Por Raquel Rolnik*
Sexta-feira passada, a Folha divulgou na coluna da Mônica Bergamo que o governador Geraldo Alckmin e a vice-prefeita Alda Marco Antonio estão planejando enviar viciados em crack que vivem na região da Luz para suas cidades de origem.
Diante de uma ideia “incrível” como esta, é preciso lembrar que a chamada “cracolândia” é produto da política municipal e estadual para o bairro da Luz. Onde existia um bairro, o poder público construiu uma terra de ninguém, demolindo uma parte e degradando a área. A Luz foi simplesmente abandonada pela prefeitura, que parou de recolher o lixo, de cuidar das ruas, da iluminação, fechou o shopping Fashion Luz, que gerava um grande movimento comercial, e com isso essa área, que ficou semi-abandonada, passou a atrair pessoas semi-abandonadas.

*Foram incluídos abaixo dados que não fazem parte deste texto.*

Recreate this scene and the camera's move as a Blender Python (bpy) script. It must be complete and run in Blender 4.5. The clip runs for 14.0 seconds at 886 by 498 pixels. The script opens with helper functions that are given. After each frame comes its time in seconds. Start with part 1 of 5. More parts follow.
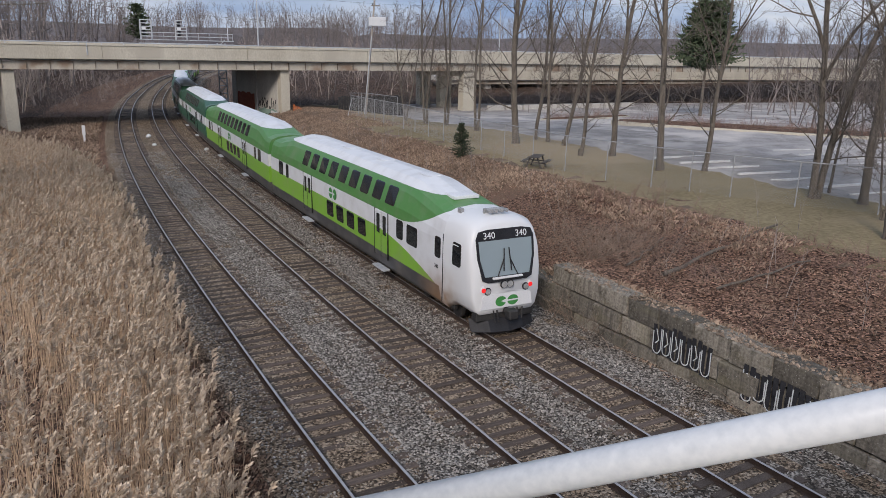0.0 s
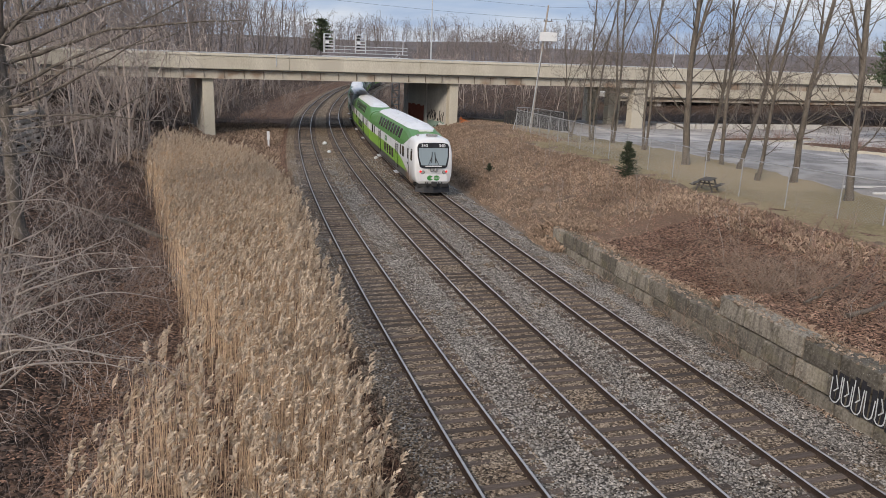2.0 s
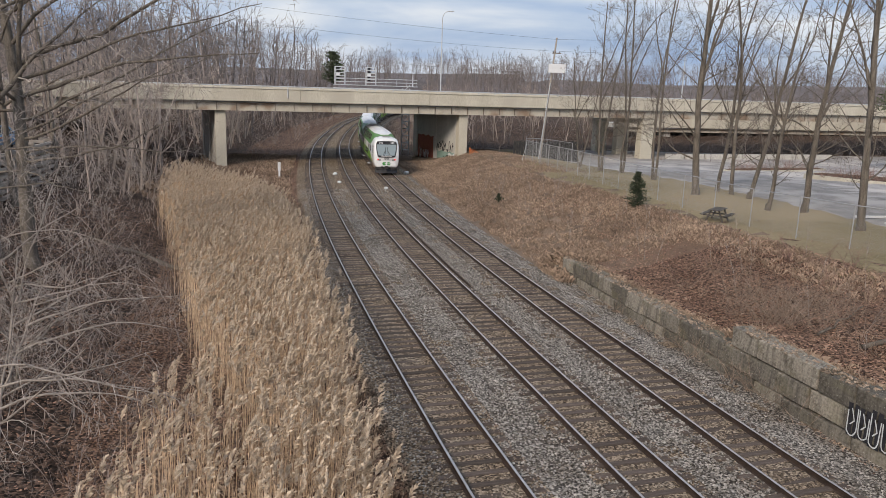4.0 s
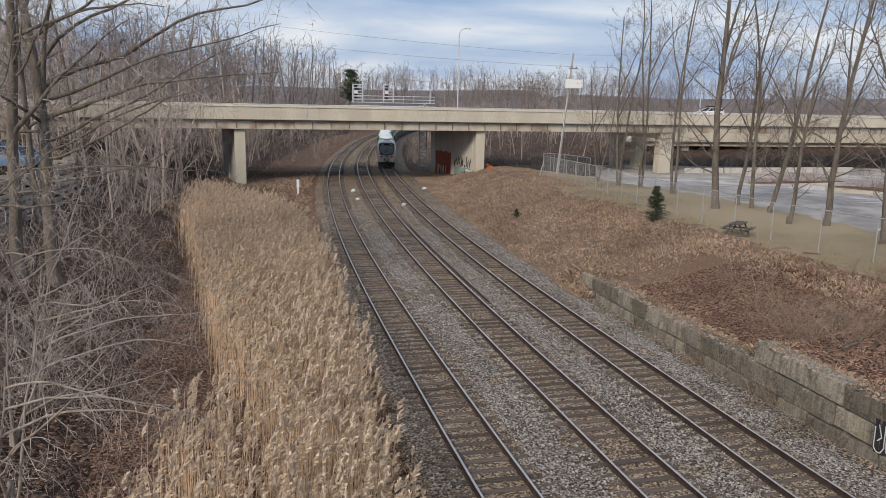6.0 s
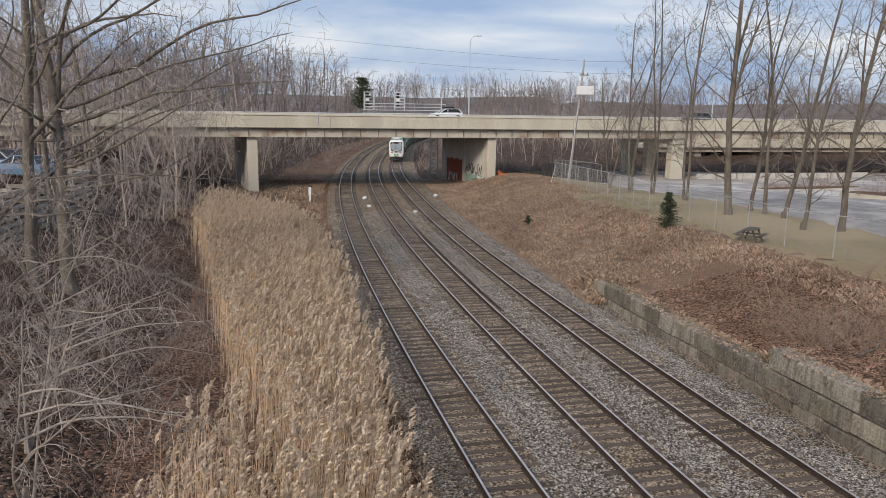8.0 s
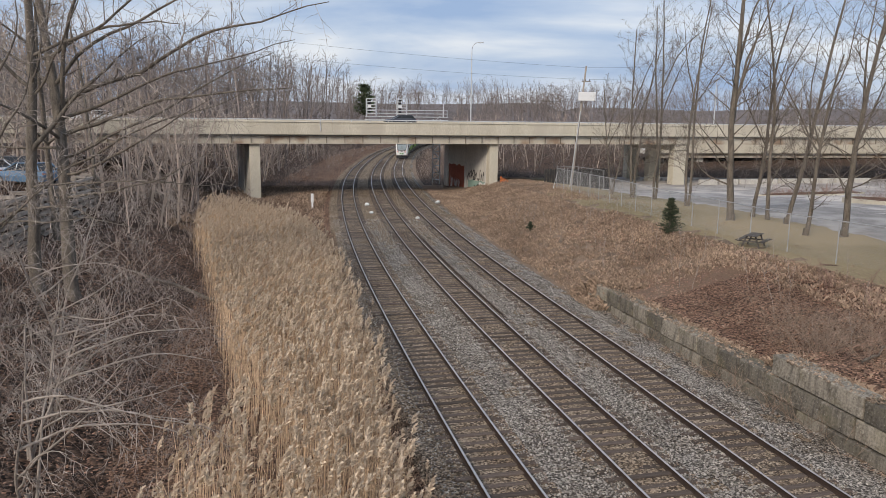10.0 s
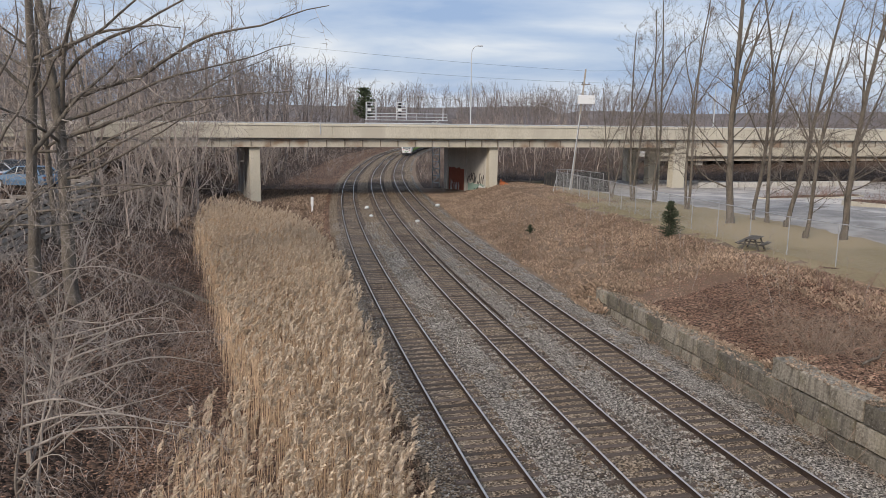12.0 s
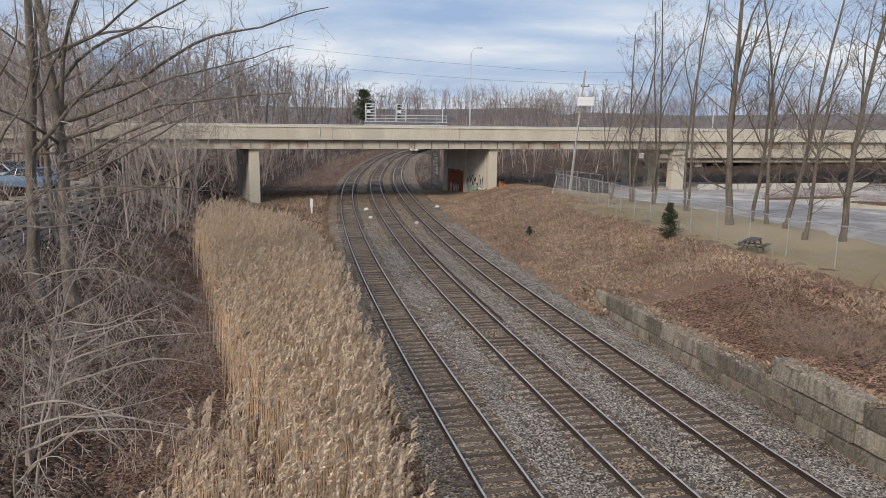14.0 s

O problema das pessoas que vivem nas ruas da região da Luz não é urbanístico; precisa ser enfrentado no âmbito da assistência social e da saúde mental, onde há profissionais capacitados para cuidar dessas pessoas que, pelas mais diversas razões, acabaram numa situação limite entre a vida e a morte. Mas o delicado trabalho que começou a ser feito por profissionais de saúde para aproximar essas pessoas sempre foi desfeito pela ação truculenta da polícia, que bate e ameaça os moradores de rua.
Agora vem o governo do Estado e a prefeitura com a ideia de exportar essa população, enfiando os moradores num ônibus e mandando-os embora, em vez de encontrar lugar para essas pessoas no âmbito das políticas públicas, independente de suas cidades de origem e de como chegaram ao vício.
Que a situação é terrível e precisa de atenção, cuidado e intervenção, está claro. Mas a proposta do governador e da vice-prefeita é ilegal, imoral e desumana, tratando as pessoas como lixo. Não podemos permitir que isso aconteça em São Paulo.
*Raquel Rolnik é urbanista, professora da Faculdade de Arquitetura e Urbanismo da Universidade de São Paulo e relatora especial da Organização das Nações Unidas para o direito à moradia adequada.